Whys: Contributing Factors

  • Inadequate base. See soak, wash, rinse, repeat
  • Body weight. A heavy male runner—a clydesdale—is 185lbs. I'm about 140% above that—a super-clydesdale. I can fix that.
  • Overly ambitious. Trying to tack on more miles at a faster pace and mixing in hills will give you shin splints. What can I say, I get excited!
  • Inadequate rest. They say a big part of recovery is good sleep. My sleep has sucked for the last 4 years or so, but I think I've fixed this. And yes, I'm excited about it.
  • Slow cadence. This one might seem weird, but I swear it's true: a faster cadence means lighter steps, which means better impact mediation. I've read this in many places, and I have my own anecdotal evidence, but I have no scholarly research to cite, so this one falls in the "I'm pretty sure it's true" category.
  • Biomechanical issues. Like a lot of people, my legs aren't exactly the same length. Sexy, huh ladies? In addition (or maybe because of this), my hips are a little on the weak side. This causes issues down to the soles of my shoes.

I was pretty sore after Wednesday's run, and that bummed me out. But I took some Advil, wrapped up the legs and got a good night sleep. Thursday was a tiny bit tender, but really not bad at all, and today I felt pretty darn perfect. I hit Crissy Field and put in the usual 5k. Felt pretty darn good throughout.
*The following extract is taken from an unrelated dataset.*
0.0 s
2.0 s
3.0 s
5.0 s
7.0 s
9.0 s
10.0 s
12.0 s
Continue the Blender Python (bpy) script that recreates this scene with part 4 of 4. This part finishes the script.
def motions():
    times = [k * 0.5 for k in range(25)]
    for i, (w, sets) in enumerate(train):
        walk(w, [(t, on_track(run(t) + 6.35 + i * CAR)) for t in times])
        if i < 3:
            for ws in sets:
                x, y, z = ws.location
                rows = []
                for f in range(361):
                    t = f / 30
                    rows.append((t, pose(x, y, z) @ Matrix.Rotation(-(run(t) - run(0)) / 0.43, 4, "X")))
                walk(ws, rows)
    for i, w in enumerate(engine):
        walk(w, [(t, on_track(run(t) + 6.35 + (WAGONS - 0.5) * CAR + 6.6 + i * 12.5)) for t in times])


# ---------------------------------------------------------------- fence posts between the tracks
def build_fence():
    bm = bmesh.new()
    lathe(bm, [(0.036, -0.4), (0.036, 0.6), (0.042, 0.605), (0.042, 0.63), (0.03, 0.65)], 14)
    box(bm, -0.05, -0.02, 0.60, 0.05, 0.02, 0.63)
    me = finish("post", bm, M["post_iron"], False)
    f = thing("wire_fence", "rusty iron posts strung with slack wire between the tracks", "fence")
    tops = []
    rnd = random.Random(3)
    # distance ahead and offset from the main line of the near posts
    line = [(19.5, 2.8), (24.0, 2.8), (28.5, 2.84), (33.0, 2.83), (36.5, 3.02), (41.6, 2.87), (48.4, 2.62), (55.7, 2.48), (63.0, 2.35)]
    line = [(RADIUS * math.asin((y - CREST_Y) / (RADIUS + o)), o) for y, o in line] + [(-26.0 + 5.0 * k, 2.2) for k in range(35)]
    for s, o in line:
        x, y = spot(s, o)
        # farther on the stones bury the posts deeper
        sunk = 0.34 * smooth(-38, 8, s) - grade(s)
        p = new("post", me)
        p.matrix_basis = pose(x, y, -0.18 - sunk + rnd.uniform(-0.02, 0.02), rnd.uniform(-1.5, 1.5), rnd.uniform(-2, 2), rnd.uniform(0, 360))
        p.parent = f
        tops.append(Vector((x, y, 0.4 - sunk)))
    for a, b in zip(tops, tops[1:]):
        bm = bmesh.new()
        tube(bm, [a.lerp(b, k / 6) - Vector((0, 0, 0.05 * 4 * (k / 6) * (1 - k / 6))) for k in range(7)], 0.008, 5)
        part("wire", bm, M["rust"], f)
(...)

So, all-in-all, things are going well. I'm gonna keep on hustlin' and turn this b*tch out, and sooner or later I'll shed my noob status for good.

Side note: tomorrow is UFC 100. Aside from football, mma is the only sport I really enjoy watching. There's a lot of good fights on the card, and I'm looking forward to watching the PPV. I've suckered a friend into coming to a bar with me to watch it. Good times, good times.

1 Brilliant Remarks:

  1. Adam said...

    Sounds like you have a good root cause analysis performed. Honestly, your plan seems like a good one! You'll have to keep us posted on how it works!